EXCLUSIVE: 24 Hours in A&E producer The Garden has scored a major blue-chip documentary series on global childhood development for ITV.

The producer is making primetime series Planet Child for the broadcaster, a three-part series that has been in the making for two years. It will present a series of scientific experiments looking at the ways a new generation experience life across Britain and the world today.

The show, which will air later this year, is fronted by twin doctors Chris and Xand Van Tulleken, who present CBBC series Operation Ouch. It will observe children in Japan, Africa and America, living in locations as extreme as mega-cities and deserts and sets out to compare and contrast their development to children across Britain. It will explore risk-taking, independence, morality and gender awareness in a range of scenarios for kids between four and seven.

The three-part series was commissioned by ITV’s Head of Factual Entertainment Sue Murphy and Factual Commissioner Nicola Lloyd and is exec produced by Chloë Solomon and Teresa Watkins.

ITV Studios Global Entertainment are distributing the series internationally and will launch it at Mip TV next week.

The Garden, which was set up by Magnus Temple and Nick Curwin, is now run by Temple as CEO with ex-BBC Films exec Nicola Hill as MD and former Channel 4 exec John Hay as Chief Creative Officer. It was sold to ITV in 2013.

The company makes series including C4’s 24 Hours in Police Custody and Channel 5’s Operation: Live in addition to the long-running format 24 Hours in A&E.

Xand Van Tulleken said, “It feels to me like it’s wildlife, but for people. You’re seeing children almost in their natural habitat. You’re seeing what happens if there’s no interference and that’s very lovely because we all might wonder how we would have behaved given a bit more freedom and anyone who’s a parent wonders what would happen if they stood back a lot further.”

ITV’s Lloyd said, “This is the first generation of children growing up in the technology age. It’s a long way from the stone age to the phone age, so it feels like the perfect time to take a bold look at the development of children in Britain and compare them to children in other cultures across the world. The results are fascinating and as a parent I’ll never look at my two year old in the same light again.”

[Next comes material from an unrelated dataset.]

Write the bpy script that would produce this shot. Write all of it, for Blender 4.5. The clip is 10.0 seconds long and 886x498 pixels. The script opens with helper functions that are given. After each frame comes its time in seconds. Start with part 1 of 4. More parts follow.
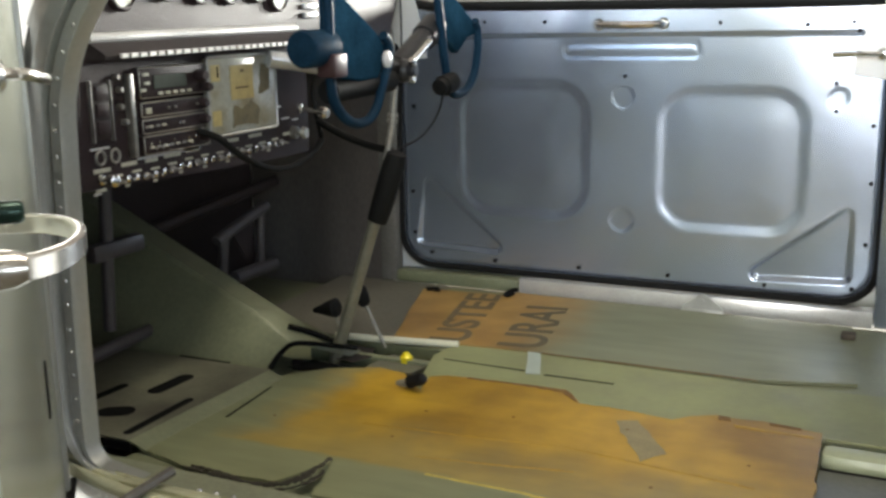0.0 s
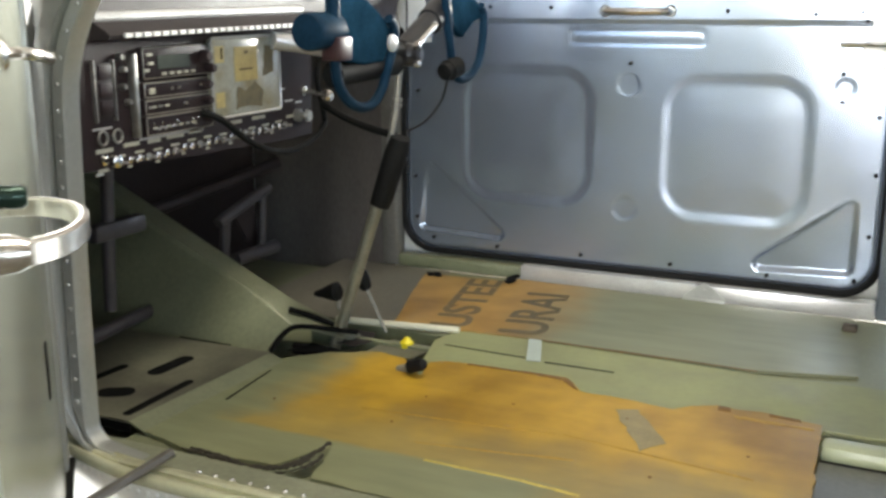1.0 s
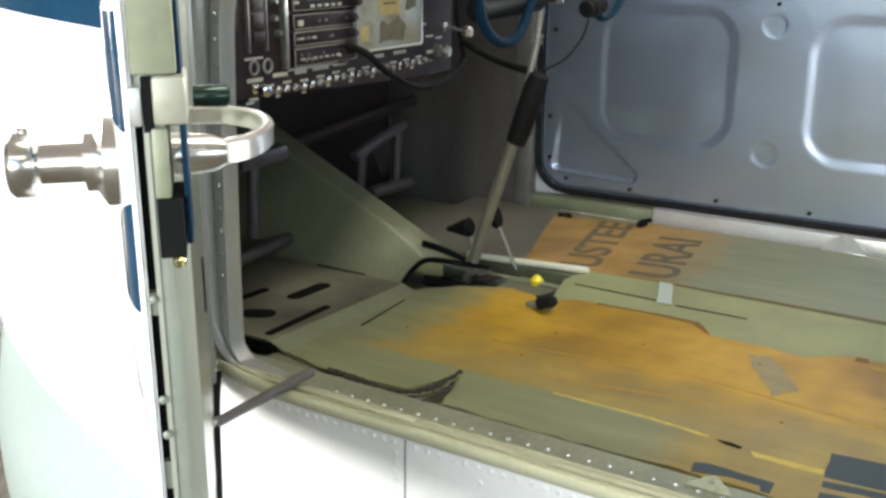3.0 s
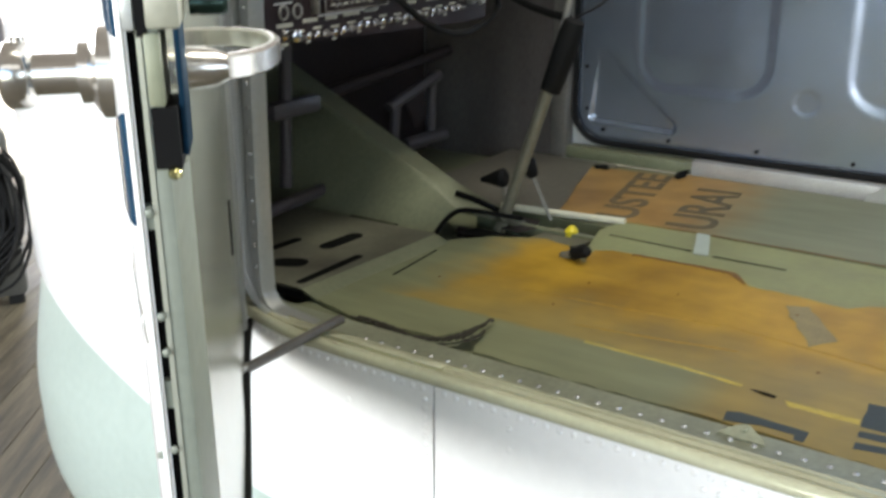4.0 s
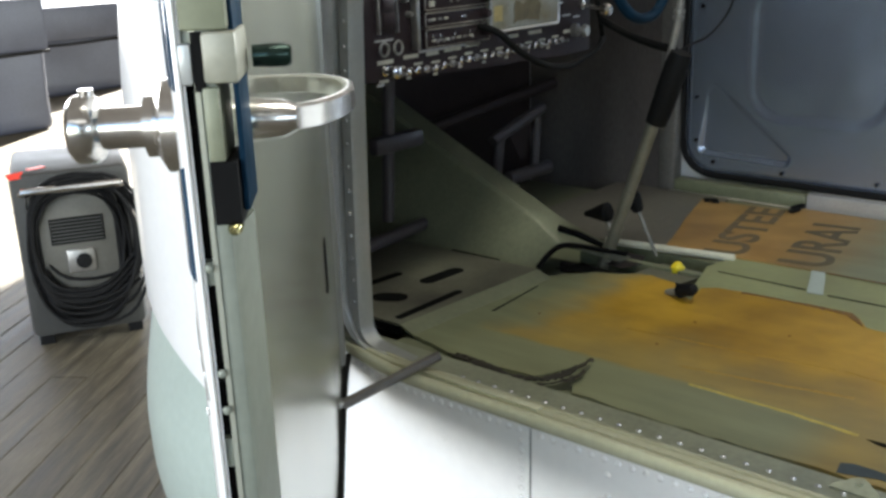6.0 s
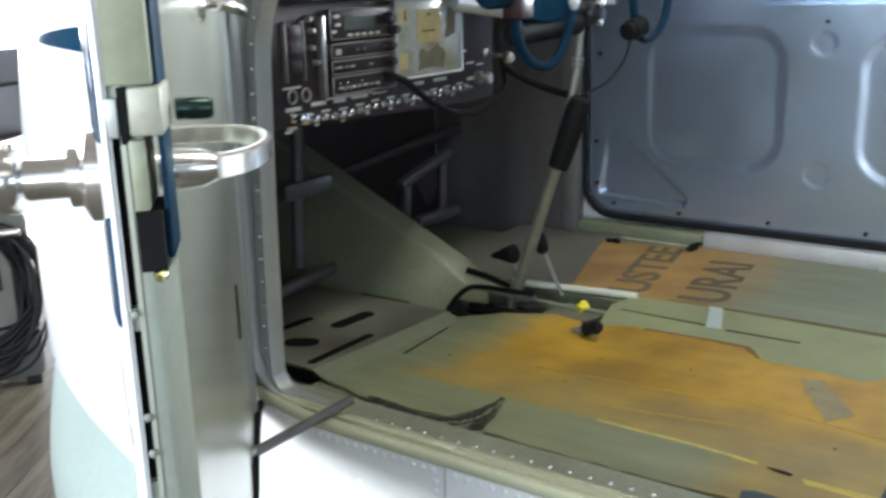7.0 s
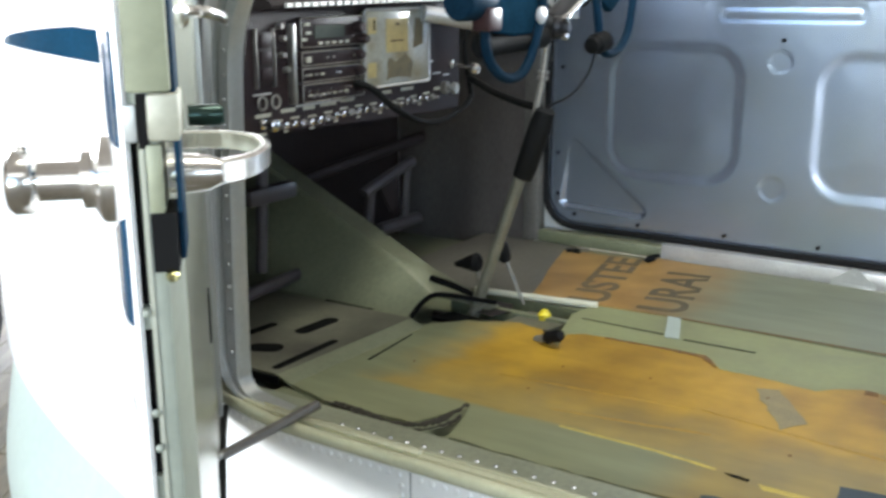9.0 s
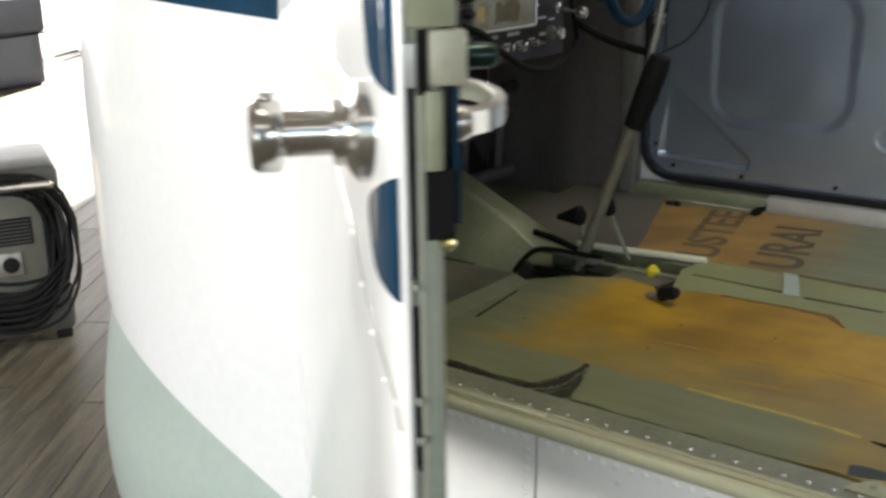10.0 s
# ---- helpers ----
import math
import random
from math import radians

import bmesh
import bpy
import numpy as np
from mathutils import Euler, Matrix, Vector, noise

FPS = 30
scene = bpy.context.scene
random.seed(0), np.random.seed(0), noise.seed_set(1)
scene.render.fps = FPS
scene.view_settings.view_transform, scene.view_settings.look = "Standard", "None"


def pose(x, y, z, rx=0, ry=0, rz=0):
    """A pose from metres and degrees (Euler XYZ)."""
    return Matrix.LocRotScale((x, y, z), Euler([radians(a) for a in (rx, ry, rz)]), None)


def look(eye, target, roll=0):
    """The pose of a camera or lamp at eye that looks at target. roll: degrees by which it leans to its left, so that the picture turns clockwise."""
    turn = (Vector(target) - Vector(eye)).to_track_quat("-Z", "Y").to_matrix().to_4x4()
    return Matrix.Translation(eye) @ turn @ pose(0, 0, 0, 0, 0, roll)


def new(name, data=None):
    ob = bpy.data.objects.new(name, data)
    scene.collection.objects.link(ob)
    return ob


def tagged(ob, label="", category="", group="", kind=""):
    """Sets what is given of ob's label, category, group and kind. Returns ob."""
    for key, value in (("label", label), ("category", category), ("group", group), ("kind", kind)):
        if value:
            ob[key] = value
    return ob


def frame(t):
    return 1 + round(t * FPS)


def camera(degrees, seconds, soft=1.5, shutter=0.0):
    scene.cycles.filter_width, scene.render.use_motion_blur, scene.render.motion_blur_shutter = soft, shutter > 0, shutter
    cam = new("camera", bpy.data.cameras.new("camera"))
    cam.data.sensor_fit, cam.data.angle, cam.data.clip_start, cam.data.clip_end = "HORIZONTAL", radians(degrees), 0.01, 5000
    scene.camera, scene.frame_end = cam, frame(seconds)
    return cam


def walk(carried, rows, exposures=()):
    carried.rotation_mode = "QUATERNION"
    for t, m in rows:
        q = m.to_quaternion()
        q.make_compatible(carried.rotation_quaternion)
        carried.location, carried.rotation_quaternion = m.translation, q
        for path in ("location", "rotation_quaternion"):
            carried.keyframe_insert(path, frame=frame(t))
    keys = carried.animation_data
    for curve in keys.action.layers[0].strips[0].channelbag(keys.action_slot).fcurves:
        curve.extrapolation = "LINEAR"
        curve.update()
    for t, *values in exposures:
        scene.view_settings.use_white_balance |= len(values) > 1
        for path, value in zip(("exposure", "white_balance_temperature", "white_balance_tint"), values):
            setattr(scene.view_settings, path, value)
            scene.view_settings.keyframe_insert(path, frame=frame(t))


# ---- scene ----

The Garden’s Head of Popular Factual Chloë Solomon added, “Featuring children from around the world, the series offers an ambitious global perspective on the way we raise our children and, through a series of experiments with British kids, asks us to consider whether we are getting the balance right for this generation. From the jaw-dropping freedom offered to a Japanese seven-year-old as he travels across Tokyo alone, or the confident handing of a machete by a three-year-old in Namibia, the series explores how much children are capable of and what we can learn about growing up in modern Britain, from elsewhere.”